• What you should do: Among the entries below, copy only the span from the line containing "Write the bpy" through the line containing "of a camera". Do so exactly, and skip the pictures.

• Available data:
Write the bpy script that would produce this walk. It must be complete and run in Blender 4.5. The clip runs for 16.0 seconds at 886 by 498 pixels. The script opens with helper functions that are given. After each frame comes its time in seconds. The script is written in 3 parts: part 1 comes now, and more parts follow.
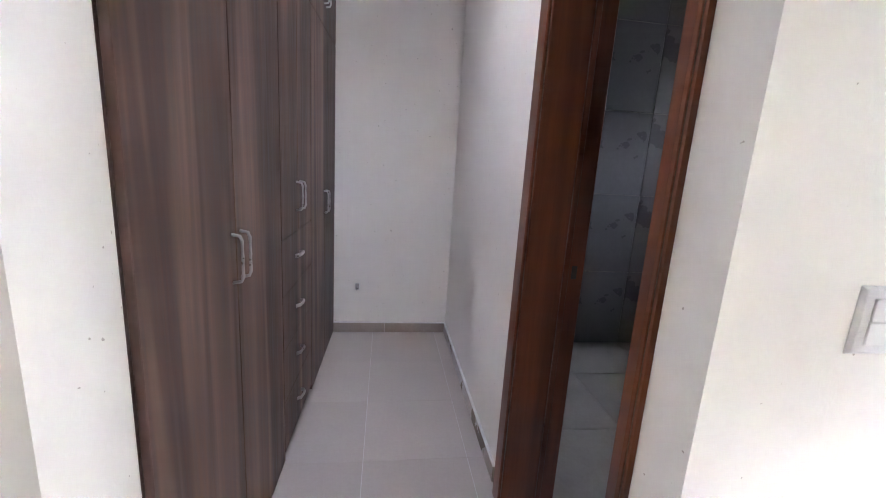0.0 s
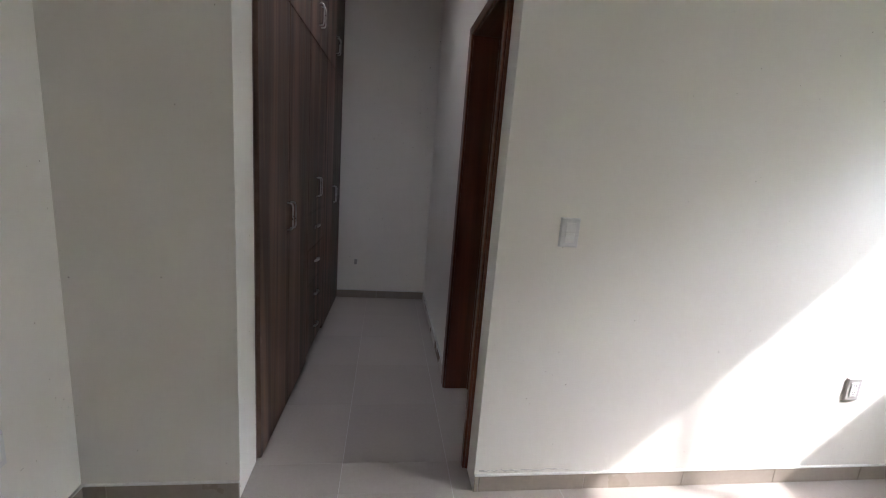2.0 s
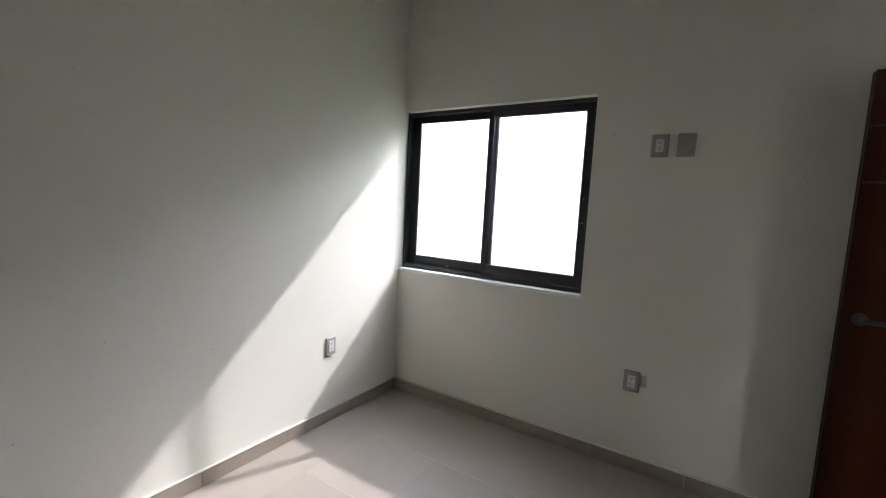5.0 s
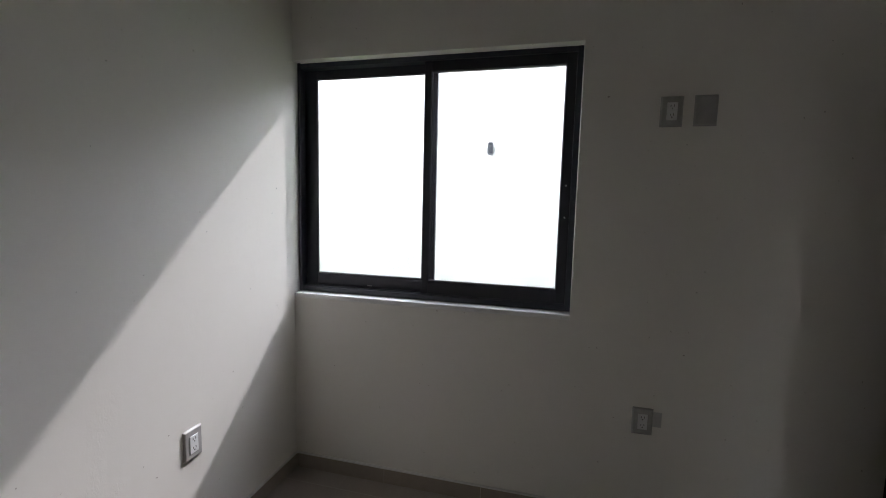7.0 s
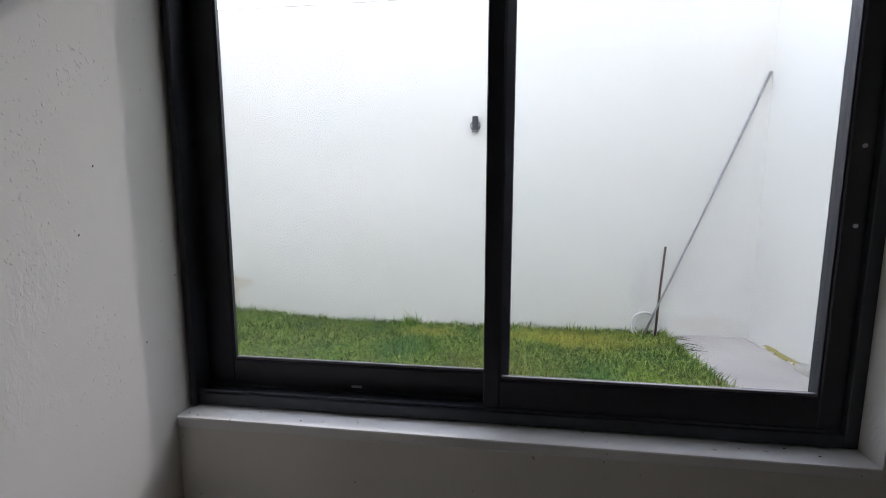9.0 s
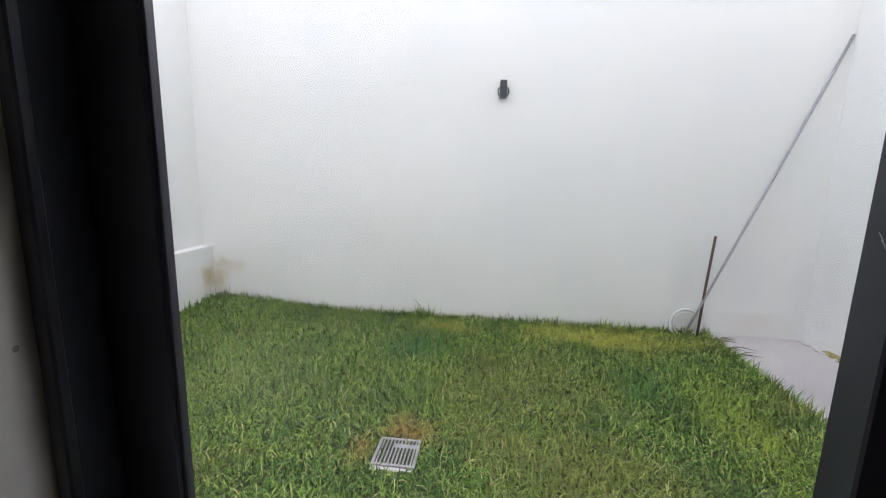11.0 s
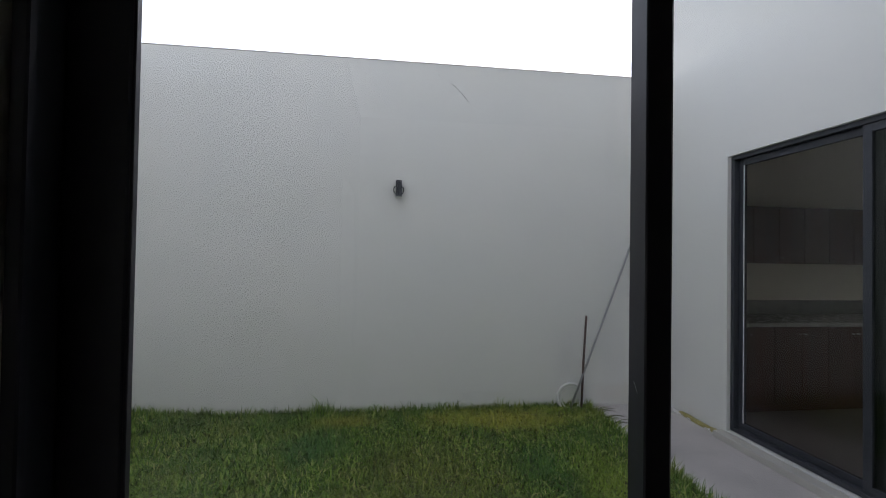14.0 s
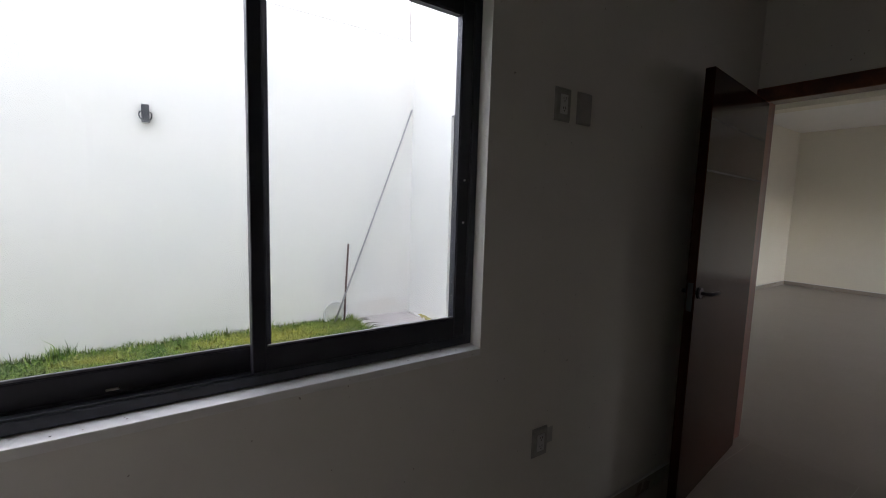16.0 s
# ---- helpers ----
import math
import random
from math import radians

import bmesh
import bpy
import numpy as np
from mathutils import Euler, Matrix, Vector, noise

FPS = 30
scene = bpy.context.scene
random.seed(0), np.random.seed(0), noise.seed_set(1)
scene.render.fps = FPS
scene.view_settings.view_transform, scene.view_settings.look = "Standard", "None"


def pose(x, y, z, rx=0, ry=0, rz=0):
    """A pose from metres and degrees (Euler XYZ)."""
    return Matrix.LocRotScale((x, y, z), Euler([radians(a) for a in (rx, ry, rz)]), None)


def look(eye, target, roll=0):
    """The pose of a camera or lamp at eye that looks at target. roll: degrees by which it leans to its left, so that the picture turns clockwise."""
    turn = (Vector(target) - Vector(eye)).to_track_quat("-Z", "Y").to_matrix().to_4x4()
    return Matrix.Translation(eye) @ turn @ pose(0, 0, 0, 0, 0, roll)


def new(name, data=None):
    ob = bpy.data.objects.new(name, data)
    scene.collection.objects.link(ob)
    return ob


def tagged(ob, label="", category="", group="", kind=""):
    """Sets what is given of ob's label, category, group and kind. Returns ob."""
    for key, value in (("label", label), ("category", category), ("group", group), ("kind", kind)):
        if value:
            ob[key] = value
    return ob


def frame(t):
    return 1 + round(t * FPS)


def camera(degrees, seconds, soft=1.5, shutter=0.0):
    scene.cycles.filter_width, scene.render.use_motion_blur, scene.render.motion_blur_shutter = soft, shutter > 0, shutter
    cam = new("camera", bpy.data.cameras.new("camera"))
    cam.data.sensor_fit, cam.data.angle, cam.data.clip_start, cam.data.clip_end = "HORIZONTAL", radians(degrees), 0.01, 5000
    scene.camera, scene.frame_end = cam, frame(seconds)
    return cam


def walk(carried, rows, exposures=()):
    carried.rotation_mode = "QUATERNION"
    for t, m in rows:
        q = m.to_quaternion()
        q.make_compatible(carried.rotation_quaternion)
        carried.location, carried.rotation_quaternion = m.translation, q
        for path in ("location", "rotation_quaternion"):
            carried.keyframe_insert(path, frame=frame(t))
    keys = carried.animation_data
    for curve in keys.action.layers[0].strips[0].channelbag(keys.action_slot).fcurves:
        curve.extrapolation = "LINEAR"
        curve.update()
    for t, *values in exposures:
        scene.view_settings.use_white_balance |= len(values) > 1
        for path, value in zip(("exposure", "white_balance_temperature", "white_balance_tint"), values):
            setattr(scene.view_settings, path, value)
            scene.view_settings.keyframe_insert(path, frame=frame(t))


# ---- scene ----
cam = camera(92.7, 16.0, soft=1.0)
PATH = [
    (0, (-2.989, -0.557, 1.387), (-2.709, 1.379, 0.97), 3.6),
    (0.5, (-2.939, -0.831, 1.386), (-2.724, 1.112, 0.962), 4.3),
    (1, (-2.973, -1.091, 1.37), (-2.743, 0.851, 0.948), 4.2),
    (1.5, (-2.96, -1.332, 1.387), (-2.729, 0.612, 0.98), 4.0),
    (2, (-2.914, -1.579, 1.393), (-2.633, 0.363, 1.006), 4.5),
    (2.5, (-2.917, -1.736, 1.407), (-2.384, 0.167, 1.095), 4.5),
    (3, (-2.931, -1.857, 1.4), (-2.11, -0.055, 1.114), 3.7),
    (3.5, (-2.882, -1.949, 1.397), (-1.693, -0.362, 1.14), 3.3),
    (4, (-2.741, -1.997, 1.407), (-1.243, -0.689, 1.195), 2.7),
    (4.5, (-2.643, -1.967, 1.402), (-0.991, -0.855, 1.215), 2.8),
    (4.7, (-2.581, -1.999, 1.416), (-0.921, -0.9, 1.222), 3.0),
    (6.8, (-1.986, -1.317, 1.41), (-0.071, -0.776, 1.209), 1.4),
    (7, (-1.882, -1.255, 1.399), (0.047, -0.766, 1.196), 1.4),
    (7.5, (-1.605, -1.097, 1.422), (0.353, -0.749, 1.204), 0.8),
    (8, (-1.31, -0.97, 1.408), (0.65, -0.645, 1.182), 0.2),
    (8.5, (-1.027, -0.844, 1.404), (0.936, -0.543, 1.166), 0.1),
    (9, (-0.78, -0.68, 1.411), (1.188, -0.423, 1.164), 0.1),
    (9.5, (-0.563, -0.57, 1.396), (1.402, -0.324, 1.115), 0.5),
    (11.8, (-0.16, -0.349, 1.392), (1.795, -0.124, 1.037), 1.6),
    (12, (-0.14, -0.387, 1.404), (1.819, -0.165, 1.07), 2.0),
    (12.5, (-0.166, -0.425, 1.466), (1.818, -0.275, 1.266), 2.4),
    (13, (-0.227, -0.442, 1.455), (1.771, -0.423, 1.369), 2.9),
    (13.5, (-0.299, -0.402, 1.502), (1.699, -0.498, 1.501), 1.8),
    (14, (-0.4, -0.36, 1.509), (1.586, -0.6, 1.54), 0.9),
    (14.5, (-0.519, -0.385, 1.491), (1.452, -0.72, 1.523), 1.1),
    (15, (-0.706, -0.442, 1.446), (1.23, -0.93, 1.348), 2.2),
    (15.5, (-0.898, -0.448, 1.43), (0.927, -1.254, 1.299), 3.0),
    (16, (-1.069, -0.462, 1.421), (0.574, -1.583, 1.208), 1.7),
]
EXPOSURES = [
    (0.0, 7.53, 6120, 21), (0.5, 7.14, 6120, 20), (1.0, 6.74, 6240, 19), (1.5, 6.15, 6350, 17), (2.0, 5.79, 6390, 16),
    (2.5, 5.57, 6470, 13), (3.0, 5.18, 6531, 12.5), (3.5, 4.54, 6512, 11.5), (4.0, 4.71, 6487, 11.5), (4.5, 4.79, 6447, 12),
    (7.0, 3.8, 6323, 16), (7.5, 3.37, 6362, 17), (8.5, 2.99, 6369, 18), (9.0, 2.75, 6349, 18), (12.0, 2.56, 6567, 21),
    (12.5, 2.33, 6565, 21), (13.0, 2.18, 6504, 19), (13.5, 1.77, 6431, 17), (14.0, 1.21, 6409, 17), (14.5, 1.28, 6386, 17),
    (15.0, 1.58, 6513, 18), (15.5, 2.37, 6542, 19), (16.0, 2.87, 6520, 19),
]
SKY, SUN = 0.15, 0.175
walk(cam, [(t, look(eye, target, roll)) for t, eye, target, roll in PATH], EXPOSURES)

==

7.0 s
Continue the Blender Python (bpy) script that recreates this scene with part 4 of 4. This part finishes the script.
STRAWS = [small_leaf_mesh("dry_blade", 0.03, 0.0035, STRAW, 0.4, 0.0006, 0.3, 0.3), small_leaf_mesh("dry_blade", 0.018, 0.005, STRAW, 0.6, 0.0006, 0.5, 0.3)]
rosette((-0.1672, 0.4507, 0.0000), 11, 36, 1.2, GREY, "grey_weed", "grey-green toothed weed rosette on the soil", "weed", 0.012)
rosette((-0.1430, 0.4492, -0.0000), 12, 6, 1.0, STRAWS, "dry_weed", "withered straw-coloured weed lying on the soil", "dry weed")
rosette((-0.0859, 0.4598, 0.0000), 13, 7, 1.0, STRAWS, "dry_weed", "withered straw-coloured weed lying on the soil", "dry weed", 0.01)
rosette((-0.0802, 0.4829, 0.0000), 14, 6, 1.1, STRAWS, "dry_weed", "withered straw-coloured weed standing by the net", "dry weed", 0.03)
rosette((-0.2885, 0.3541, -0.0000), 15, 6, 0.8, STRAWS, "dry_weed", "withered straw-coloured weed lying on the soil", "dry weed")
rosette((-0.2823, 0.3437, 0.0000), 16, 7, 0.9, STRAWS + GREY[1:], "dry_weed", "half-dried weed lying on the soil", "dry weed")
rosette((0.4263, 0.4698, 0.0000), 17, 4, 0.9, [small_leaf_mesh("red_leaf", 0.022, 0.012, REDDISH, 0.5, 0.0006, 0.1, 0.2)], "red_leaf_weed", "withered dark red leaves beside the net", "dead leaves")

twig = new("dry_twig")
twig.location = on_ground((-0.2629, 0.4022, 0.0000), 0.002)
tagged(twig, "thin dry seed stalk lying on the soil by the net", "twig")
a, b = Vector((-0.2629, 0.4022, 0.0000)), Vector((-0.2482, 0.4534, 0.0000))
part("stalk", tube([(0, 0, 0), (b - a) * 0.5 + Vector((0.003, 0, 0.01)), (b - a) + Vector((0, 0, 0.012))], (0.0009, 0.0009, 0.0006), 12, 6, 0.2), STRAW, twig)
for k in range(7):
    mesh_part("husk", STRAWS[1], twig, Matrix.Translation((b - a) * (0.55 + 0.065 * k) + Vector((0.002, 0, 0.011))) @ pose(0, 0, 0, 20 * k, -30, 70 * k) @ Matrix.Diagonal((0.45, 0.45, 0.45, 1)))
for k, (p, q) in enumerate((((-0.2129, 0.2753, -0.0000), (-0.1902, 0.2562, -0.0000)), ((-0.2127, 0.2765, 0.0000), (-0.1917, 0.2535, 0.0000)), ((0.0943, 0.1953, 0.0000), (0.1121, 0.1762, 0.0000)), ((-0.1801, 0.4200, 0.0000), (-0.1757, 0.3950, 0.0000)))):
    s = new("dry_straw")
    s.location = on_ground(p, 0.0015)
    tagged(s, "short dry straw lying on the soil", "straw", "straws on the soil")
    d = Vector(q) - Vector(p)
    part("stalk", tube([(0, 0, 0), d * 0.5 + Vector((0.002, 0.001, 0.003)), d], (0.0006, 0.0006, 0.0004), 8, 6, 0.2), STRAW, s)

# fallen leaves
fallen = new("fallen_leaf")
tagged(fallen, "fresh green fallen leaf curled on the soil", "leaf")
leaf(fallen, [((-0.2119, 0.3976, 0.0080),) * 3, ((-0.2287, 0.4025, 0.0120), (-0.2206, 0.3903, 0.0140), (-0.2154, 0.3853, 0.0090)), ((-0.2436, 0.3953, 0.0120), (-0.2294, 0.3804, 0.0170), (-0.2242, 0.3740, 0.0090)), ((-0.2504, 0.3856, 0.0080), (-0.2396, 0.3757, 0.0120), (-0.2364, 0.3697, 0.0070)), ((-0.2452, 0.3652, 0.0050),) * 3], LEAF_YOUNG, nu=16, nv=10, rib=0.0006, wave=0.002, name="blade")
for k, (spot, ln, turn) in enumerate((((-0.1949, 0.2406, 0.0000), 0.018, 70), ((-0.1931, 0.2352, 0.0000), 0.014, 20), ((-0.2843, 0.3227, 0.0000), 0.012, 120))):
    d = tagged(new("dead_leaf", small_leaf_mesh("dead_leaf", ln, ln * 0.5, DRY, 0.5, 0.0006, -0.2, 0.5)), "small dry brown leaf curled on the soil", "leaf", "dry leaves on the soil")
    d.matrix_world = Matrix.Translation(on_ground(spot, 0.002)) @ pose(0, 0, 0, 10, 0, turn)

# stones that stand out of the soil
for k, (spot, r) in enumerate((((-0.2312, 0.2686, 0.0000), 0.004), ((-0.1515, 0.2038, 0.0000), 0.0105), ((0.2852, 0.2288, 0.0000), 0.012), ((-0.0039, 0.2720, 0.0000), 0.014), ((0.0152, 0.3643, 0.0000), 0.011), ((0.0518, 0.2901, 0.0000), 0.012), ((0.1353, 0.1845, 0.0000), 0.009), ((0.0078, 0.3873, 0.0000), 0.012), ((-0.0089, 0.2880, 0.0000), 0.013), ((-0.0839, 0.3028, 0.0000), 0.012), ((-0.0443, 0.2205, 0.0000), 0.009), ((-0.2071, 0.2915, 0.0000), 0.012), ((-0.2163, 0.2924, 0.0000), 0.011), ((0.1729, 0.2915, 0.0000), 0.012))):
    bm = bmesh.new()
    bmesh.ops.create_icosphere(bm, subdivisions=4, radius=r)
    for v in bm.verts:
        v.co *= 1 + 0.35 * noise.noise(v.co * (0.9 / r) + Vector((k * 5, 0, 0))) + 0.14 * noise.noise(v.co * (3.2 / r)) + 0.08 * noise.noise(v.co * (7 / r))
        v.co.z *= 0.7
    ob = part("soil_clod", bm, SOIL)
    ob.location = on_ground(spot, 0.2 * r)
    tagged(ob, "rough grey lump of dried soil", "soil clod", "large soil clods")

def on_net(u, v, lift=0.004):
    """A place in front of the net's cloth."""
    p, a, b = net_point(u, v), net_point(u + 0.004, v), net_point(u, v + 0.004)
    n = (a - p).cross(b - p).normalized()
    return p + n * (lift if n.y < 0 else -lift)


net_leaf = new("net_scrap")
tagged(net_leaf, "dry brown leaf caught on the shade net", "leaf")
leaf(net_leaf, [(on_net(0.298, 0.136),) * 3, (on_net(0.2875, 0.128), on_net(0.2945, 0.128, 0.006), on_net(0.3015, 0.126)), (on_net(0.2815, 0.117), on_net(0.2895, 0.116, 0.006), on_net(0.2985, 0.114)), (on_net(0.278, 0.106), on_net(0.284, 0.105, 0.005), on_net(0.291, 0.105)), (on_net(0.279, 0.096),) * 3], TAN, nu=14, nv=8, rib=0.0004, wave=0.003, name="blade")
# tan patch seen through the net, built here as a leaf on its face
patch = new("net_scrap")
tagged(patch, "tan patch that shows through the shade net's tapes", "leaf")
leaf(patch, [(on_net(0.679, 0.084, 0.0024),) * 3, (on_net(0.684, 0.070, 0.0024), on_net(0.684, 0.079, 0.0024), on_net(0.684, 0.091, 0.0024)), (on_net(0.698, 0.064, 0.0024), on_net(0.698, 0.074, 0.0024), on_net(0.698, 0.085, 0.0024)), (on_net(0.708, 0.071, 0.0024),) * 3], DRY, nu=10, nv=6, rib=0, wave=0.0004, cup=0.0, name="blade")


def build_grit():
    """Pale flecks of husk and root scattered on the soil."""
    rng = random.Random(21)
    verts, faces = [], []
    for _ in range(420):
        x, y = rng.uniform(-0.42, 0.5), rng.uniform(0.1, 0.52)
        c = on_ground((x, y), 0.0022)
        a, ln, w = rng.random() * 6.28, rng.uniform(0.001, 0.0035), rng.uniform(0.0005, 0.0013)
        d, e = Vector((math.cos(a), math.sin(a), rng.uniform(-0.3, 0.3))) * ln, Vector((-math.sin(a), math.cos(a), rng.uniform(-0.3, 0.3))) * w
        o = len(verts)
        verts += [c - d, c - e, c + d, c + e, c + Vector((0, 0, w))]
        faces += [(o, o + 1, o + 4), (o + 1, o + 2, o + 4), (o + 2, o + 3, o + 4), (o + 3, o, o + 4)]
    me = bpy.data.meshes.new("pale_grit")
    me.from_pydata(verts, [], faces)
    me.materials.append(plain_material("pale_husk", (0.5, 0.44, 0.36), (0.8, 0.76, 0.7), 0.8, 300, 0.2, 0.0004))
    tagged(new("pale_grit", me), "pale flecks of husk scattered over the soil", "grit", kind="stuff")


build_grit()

• Exercise response:
Write the bpy script that would produce this walk. It must be complete and run in Blender 4.5. The clip runs for 16.0 seconds at 886 by 498 pixels. The script opens with helper functions that are given. After each frame comes its time in seconds. The script is written in 3 parts: part 1 comes now, and more parts follow.
0.0 s
2.0 s
5.0 s
7.0 s
9.0 s
11.0 s
14.0 s
16.0 s
# ---- helpers ----
import math
import random
from math import radians

import bmesh
import bpy
import numpy as np
from mathutils import Euler, Matrix, Vector, noise

FPS = 30
scene = bpy.context.scene
random.seed(0), np.random.seed(0), noise.seed_set(1)
scene.render.fps = FPS
scene.view_settings.view_transform, scene.view_settings.look = "Standard", "None"


def pose(x, y, z, rx=0, ry=0, rz=0):
    """A pose from metres and degrees (Euler XYZ)."""
    return Matrix.LocRotScale((x, y, z), Euler([radians(a) for a in (rx, ry, rz)]), None)


def look(eye, target, roll=0):
    """The pose of a camera or lamp at eye that looks at target. roll: degrees by which it leans to its left, so that the picture turns clockwise."""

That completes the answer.